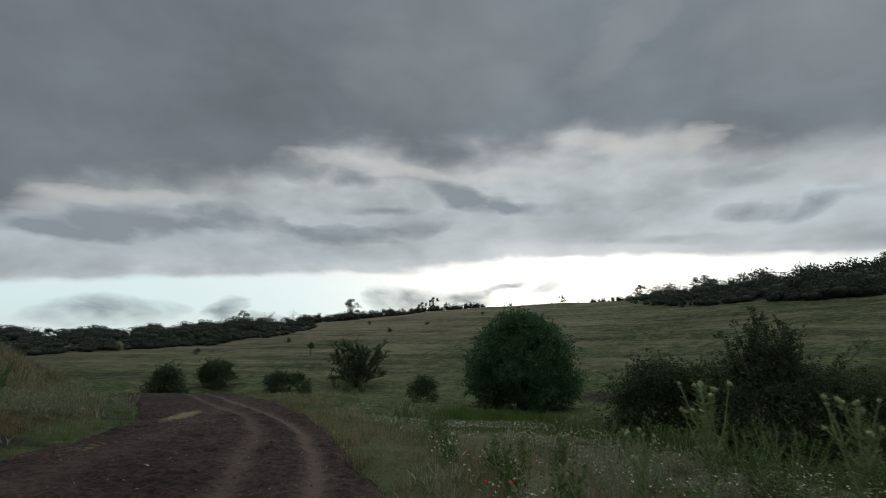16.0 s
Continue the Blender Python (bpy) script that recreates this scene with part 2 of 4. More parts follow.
def ground_mat():
    m, t, b = material("grassland")
    p = world_pos(t)
    sep = t.nodes.new("ShaderNodeSeparateXYZ")
    t.links.new(p, sep.inputs[0])
    wide = noise_tex(t, p, 0.035, 5, 0.6, 0.4)
    mid = noise_tex(t, p, 0.35, 6, 0.65)
    fine = noise_tex(t, p, 5.0, 6, 0.7)
    # grazing terraces follow the contour of the slope
    cont = vec3(t, calc(t, "MULTIPLY", sep.outputs[0], 0.018), calc(t, "MULTIPLY", sep.outputs[1], 0.006), calc(t, "MULTIPLY", sep.outputs[2], 0.42))
    band = noise_tex(t, cont, 1.0, 7, 0.62, 0.35)
    band2 = noise_tex(t, scaled(t, cont, (2.0, 2.0, 2.3)), 1.0, 6, 0.6, 0.5)
    green = ramp(t, mid, [(0.28, (0.041, 0.058, 0.026)), (0.5, (0.076, 0.096, 0.045)), (0.72, (0.130, 0.146, 0.076))])
    tuft = ramp(t, noise_tex(t, p, 1.1, 5, 0.65, 0.4), [(0.36, (0.42, 0.45, 0.42)), (0.5, (0.92, 0.94, 0.92)), (0.64, (1.4, 1.38, 1.3))])
    green = mixed(t, 1.0, green, tuft, "MULTIPLY")
    dry = ramp(t, fine, [(0.3, (0.112, 0.098, 0.066)), (0.7, (0.222, 0.194, 0.132))])
    lines = calc(t, "ADD", calc(t, "MULTIPLY_ADD", band, 1.8, -0.95), calc(t, "ADD", calc(t, "MULTIPLY_ADD", band2, 1.3, -0.65), calc(t, "MULTIPLY_ADD", mid, 1.4, -0.7)))
    f = calc(t, "ADD", calc(t, "MULTIPLY", lines, attr(t, "hill")), calc(t, "MULTIPLY_ADD", wide, 2.0, -0.95))
    f = calc(t, "ADD", f, attr(t, "dry"), clamp=True)
    c = mixed(t, f, green, dry)
    c = mixed(t, attr(t, "hill"), mixed(t, 1.0, c, (1.02, 1.14, 0.90, 1), "MULTIPLY"), c)
    cut = ramp(t, band2, [(0.34, (0.62, 0.62, 0.64)), (0.45, (0.95, 0.95, 0.95)), (0.58, (1.08, 1.1, 1.05)), (0.70, (1.45, 1.47, 1.38))])
    c = mixed(t, attr(t, "hill"), c, mixed(t, 1.0, c, cut, "MULTIPLY"))
    soil = ramp(t, noise_tex(t, p, 0.9, 8, 0.7), [(0.36, (0.019, 0.017, 0.013)), (0.55, (0.043, 0.037, 0.028)), (0.75, (0.125, 0.110, 0.085))])
    sf = calc(t, "MULTIPLY_ADD", calc(t, "ADD", attr(t, "soil"), calc(t, "MULTIPLY_ADD", mid, 1.5, -0.75)), 2.2, -0.6, clamp=True)
    c = mixed(t, sf, c, soil)
    t.links.new(c, b.inputs["Base Color"])
    b.inputs["Roughness"].default_value = 0.95
    b.inputs["Specular IOR Level"].default_value = 0.15
    add_bump(t, b, calc(t, "ADD", fine, calc(t, "MULTIPLY", mid, 2.0)), 1.0, 0.4)
    return m


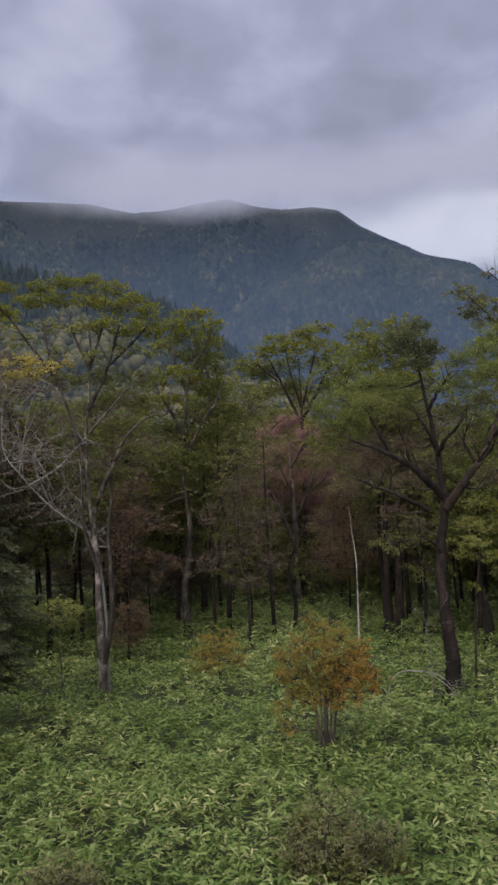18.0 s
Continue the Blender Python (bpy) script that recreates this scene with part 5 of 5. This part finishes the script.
leaves(k, "rust", [(-0.24, -0.06, 3.57, 0.45, 0.43), (-0.44, -0.37, 3.16, 0.54, 0.43), (0.2, -0.0, 3.15, 0.45, 0.39), (0.54, -0.14, 2.94, 0.36, 0.29), (-0.04, -0.1, 2.77, 0.62, 0.39), (0.93, -0.09, 2.81, 0.16, 0.17)])
leaves(k, "orange", [(0.79, -0.13, 1.41, 0.38, 0.26), (1.15, -0.09, 1.61, 0.23, 0.23), (1.27, -0.21, 1.26, 0.19, 0.26), (-0.59, -0.09, 2.6, 0.29, 0.23), (0.62, 0.19, 2.22, 0.49, 0.31), (1.07, 0.18, 2.26, 0.36, 0.31), (0.11, 0.25, 2.24, 0.49, 0.31), (1.17, -0.15, 2.01, 0.24, 0.31), (1.34, -0.19, 2.28, 0.17, 0.19), (1.39, -0.11, 1.94, 0.16, 0.21)])
leaves(k, "fern", [(-1.06, 0.1, 3.41, 0.31, 0.26), (-1.14, -0.07, 2.8, 0.4, 0.35), (-1.21, -0.08, 2.23, 0.49, 0.31), (-0.87, -0.02, 3.15, 0.26, 0.23)])
leaves(k, "ochre", [(-1.03, 0.14, 3.16, 0.35, 0.29), (-1.04, -0.03, 2.48, 0.4, 0.31), (-0.73, -0.09, 1.93, 0.35, 0.23), (1.03, -0.18, 1.34, 0.31, 0.26), (0.43, -0.2, 1.2, 0.43, 0.26), (1.21, -0.08, 0.87, 0.26, 0.26), (-0.4, 0.04, 1.31, 0.35, 0.26), (0.65, 0.13, 0.43, 0.4, 0.26), (-0.81, -0.04, 0.79, 0.35, 0.23), (-0.38, -0.29, 2.5, 0.43, 0.35), (-0.8, -0.01, 2.8, 0.31, 0.35), (0.72, -0.2, 1.92, 0.52, 0.31)])
leaves(k, "fern", [(0.02, -0.04, 1.51, 0.38, 0.23), (0.9, -0.25, 0.68, 0.31, 0.23), (-0.62, 0.26, 2.08, 0.49, 0.43), (-0.04, 0.27, 1.64, 0.66, 0.45), (0.62, 0.36, 1.45, 0.61, 0.43), (-0.81, 0.0, 1.37, 0.66, 0.61), (0.09, -0.45, 1.14, 0.83, 0.57), (0.97, 0.21, 0.98, 0.43, 0.49), (-1.02, 0.01, 0.65, 0.66, 0.49), (0.44, 0.4, 0.18, 0.83, 0.49), (1.11, -0.15, 1.46, 0.21, 0.4), (-1.32, -0.18, 1.81, 0.43, 0.61), (-1.44, -0.26, 1.21, 0.52, 0.61), (-1.24, 0.18, -0.07, 0.78, 0.52), (-0.3, 0.58, -0.53, 0.87, 0.61), (0.71, 0.27, -0.34, 0.69, 0.52)])
k = tree("dead_tree", "leaning dead tree with bare grey branches and a few yellow leaves", "tree", (-2.94, 20.36), 0.055,
         [(-0.01, 0.0, 2.59), (-0.22, -0.0, 4.27), (-0.41, -0.1, 4.66), (-1.28, -0.64, 5.39), (-2.04, -1.1, 6.32), (-2.39, -1.14, 6.93), (-2.4, -1.14, 7.84), (-2.28, -1.13, 8.75)], bark="dead")
limb(k, [(-1.28, -0.64, 5.39), (-1.66, -1.07, 6.61), (-1.19, -1.03, 7.2), (-0.59, -1.01, 7.32)])
limb(k, [(-1.83, -0.98, 6.01), (-1.07, -1.03, 6.44), (-0.38, -1.0, 7.17)])
limb(k, [(-2.04, -1.1, 6.32), (-1.77, -1.08, 7.82), (-1.44, -1.05, 8.72)])
limb(k, [(-2.39, -1.14, 6.93), (-2.96, -1.22, 7.86), (-3.78, -1.37, 7.91), (-4.19, -1.45, 8.38)])
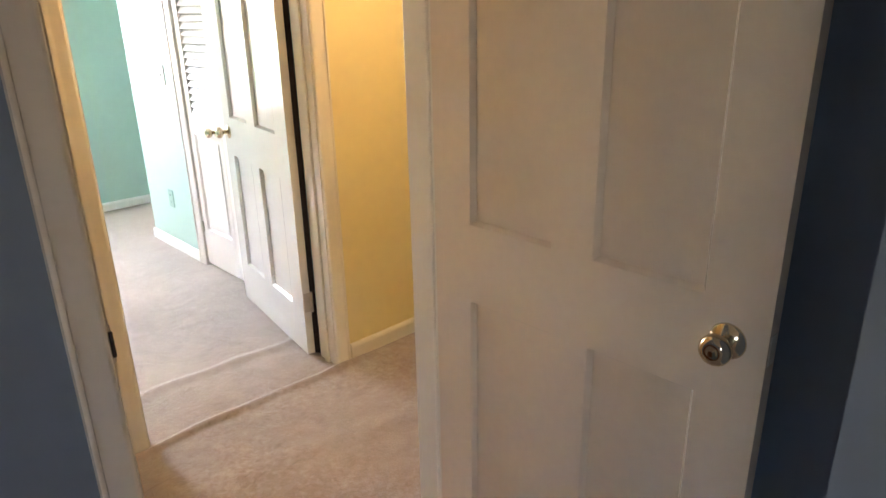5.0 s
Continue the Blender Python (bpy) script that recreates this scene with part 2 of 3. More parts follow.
MIRROR = material("silvered_mirror", (0.90, 0.90, 0.88), 0.015, metal=1.0)


# ---- building helpers ----
def box(bm, x0, x1, y0, y1, z0, z1, mat=0):
    v = [bm.verts.new((x, y, z)) for x in (x0, x1) for y in (y0, y1) for z in (z0, z1)]
    fs = [bm.faces.new([v[i] for i in q]) for q in ((0, 1, 3, 2), (4, 6, 7, 5), (0, 4, 5, 1), (2, 3, 7, 6), (0, 2, 6, 4), (1, 5, 7, 3))]
    for f in fs:
        f.material_index = mat
    return fs


def bevelled(bm, x0, x1, y0, y1, z0, z1, r=0.003, seg=2):
    """A box with rounded edges, added to bm."""
    t = bmesh.new()
    box(t, x0, x1, y0, y1, z0, z1)
    bmesh.ops.bevel(t, geom=t.edges[:], offset=r, segments=seg, profile=0.5, affect="EDGES")
    me = bpy.data.meshes.new("scratch")
    t.to_mesh(me)
    t.free()
    bm.from_mesh(me)
    bpy.data.meshes.remove(me)


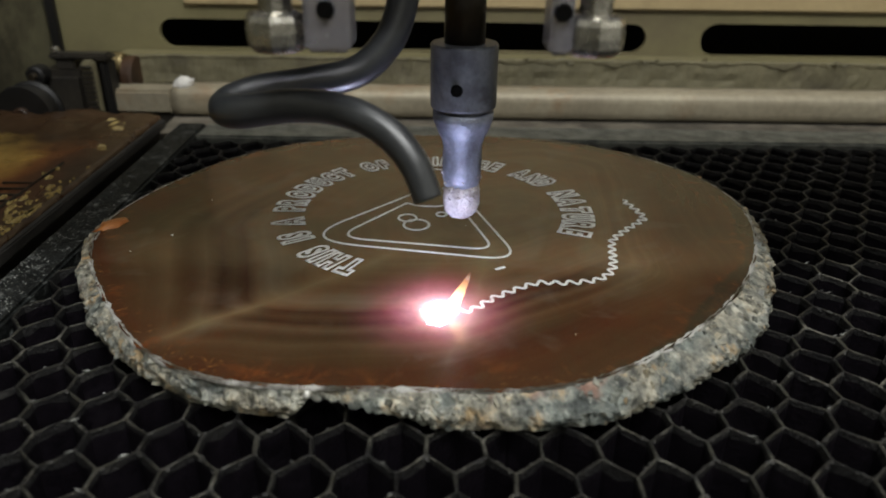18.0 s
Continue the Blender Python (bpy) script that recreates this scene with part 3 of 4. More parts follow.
def back_rails():
    # brighter panel stands for the lit upper wall and its sheen in the stone
    panel = thing("trim", "added ochre panel for the lit upper part of the back wall", "panel", (0, BACK, 0), kind="structure")
    part("lit_panel", box((-0.118, -0.0045, 0.0366), (0.415, -0.0018, 0.119), 0.0009), LIT_OCHRE, panel)
    flange = thing("trim", "beige folded metal ledge along the foot of the back wall", "ledge", (0, BACK, 0.0145), kind="structure")
    bm = box((-0.150, -0.014, -0.0018), (0.40, -0.002, 0.0005), 0.0004)
    part("ledge", bm, PAINT, flange)
    rail = thing("guide_rail", "grimy long metal rail coated with dried residue", "rail", (0, 0.26, 0))
    bm = bmesh.new()
    n = 420
    rows = []
    for i in range(n + 1):
        x = -0.143 + 0.55 * i / n
        lump = lambda z, k: 0.0006 * noise.noise((x * 120, z * 300, k)) + 0.0004 * noise.noise((x * 420, z * 900, k))
        crumb = max(0.0, 0.15 + 1.1 * noise.noise((x * 62, 3, 1)) + 0.35 * noise.noise((x * 230, 8, 1))) * min(1.0, max(0.2, (x + 0.06) * 8))
        under = 0.0143 - 0.0034 * crumb
        rows.append([bm.verts.new(v) for v in ((x, 0.0, 0.0005), (x, -0.0005 + lump(0.002, 1), 0.002), (x, lump(0.006, 1), 0.006), (x, lump(0.009, 1), 0.0095), (x, 0.0001, under - 0.0008),
                                               (x, -0.0001 - 0.0012 * crumb, under), (x, -0.0002 - 0.0010 * crumb + 0.4 * lump(0.013, 1), 0.0146 + lump(0.02, 5)), (x, 0.0010, 0.0151 + lump(0.02, 5)),
                                               (x, 0.0012, 0.0126), (x, 0.010, 0.0126), (x, 0.010, 0.0005))])
    for a, b in zip(rows, rows[1:]):
        for k in range(11):
            bm.faces.new((a[k], a[(k + 1) % 11], b[(k + 1) % 11], b[k]))
    bm.faces.new(rows[0])
    bm.faces.new(rows[-1])
    part("rail_body", bm, RAIL, rail, smooth=False)
    part("end_cap", lathe([(0.0045, -0.0062), (0.0054, -0.0056), (0.0056, -0.004), (0.0056, -0.001), (0.005, 0.0)], 28, "X", (-0.1443, -0.0045, 0.0112)), BRASS, rail, "round brass cap on the rail's end")
    part("foot", box((-0.143, 0.001, -0.06), (0.40, 0.009, 0.0004)), DARK_METAL, rail)
    rod = thing("flat_bar", "dull beige steel bar with rust stains near its ends", "bar", (0, 0.24, -0.0006))
    part("grimy_lip", box((-0.1165, -0.034, -0.0090), (0.40, -0.0068, -0.0068), 0.0006), GRIME, rod, "grime-covered lower lip of the bar")
    bm = bmesh.new()
    rows = []
    for i in range(141):
        x = -0.1165 + 0.5165 * i / 140
        rows.append([bm.verts.new((x, y + 0.0002 * noise.noise((x * 160, y * 900, z * 900)), z + 0.00025 * noise.noise((x * 210, 4, z * 700)))) for y, z in
                     ((0.0060, -0.0066), (0.0060, 0.0064), (0.0010, 0.0066), (-0.0036, 0.0058), (-0.0055, 0.0046), (-0.0063, 0.0030), (-0.0066, 0.0010), (-0.0066, -0.0026), (-0.0064, -0.0056), (-0.0050, -0.0066))])
    for a, b in zip(rows, rows[1:]):
        for k in range(10):
            bm.faces.new((a[k], a[(k + 1) % 10], b[(k + 1) % 10], b[k]))
    bm.faces.new(rows[0])
    bm.faces.new(rows[-1])
    part("bar_body", bm, ROD, rod, smooth=True)
    # flakes of dried residue along the rail's upper edge
    verts, faces, dice = [], [], random.Random(21)
    for k in range(420):
        x = dice.uniform(-0.135, 0.39)
        if noise.noise((x * 45, 1, 2)) + 1.4 * x < 0.02:
            continue
        p = Vector((x, 0.0002 + dice.gauss(0, 0.0004), 0.0146 + dice.gauss(0, 0.0005)))
        r = 0.0003 + 0.0010 * dice.random() ** 2
        n = len(verts)
        verts += [p + Vector((dice.uniform(-1.8, 1.8), dice.uniform(-0.8, 0.5), dice.uniform(-1, 0.8))) * r for i in range(5)]
        faces += [(n, n + 1, n + 2), (n, n + 2, n + 3), (n, n + 3, n + 4), (n + 1, n + 3, n + 2), (n + 1, n + 4, n + 3), (n, n + 4, n + 1)]
    me = bpy.data.meshes.new("residue_flakes")
    me.from_pydata([tuple(v) for v in verts], [], faces)
    me.materials.append(RAIL)
    flakes = new("residue_flakes", me)
    flakes.parent = rail
    tagged(flakes, "crumbly dried residue on the rail's edge", kind="stuff")
    part("bracket", box((-0.146, -0.006, -0.006), (-0.1165, 0.008, 0.0048), 0.0012), ROD, rod, "dull beige end bracket")
    bm = lathe([(0.0008, -0.004), (0.003, -0.0032), (0.0042, -0.001), (0.0038, 0.0015), (0.0016, 0.0035)], 18, "Z", (-0.1135, -0.0005, 0.0066), wobble=0.5)
    part("residue_lump", bm, LUMP, rod, "pale lump of residue on the bar", True).matrix_basis = Matrix.Translation((-0.1125, 0, 0.0064)) @ pose(0, 0, 0, 0, -34, 0) @ Matrix.Diagonal((1.2, 1, 0.95, 1)) @ Matrix.Translation((0.1135, 0, -0.0064))
    part("support", box((-0.146, -0.004, -0.06), (-0.118, 0.006, -0.0062)), DARK_METAL, rod)
    part("support", box((0.38, -0.004, -0.06), (0.40, 0.006, -0.0068)), DARK_METAL, rod)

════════

TASK DETAILS:
Copy out all lines from the material above that contain the string "More".

TASK OUTPUT:
Continue the Blender Python (bpy) script that recreates this scene with part 2 of 4. More parts follow.
Continue the Blender Python (bpy) script that recreates this scene with part 2 of 3. More parts follow.
Continue the Blender Python (bpy) script that recreates this scene with part 3 of 4. More parts follow.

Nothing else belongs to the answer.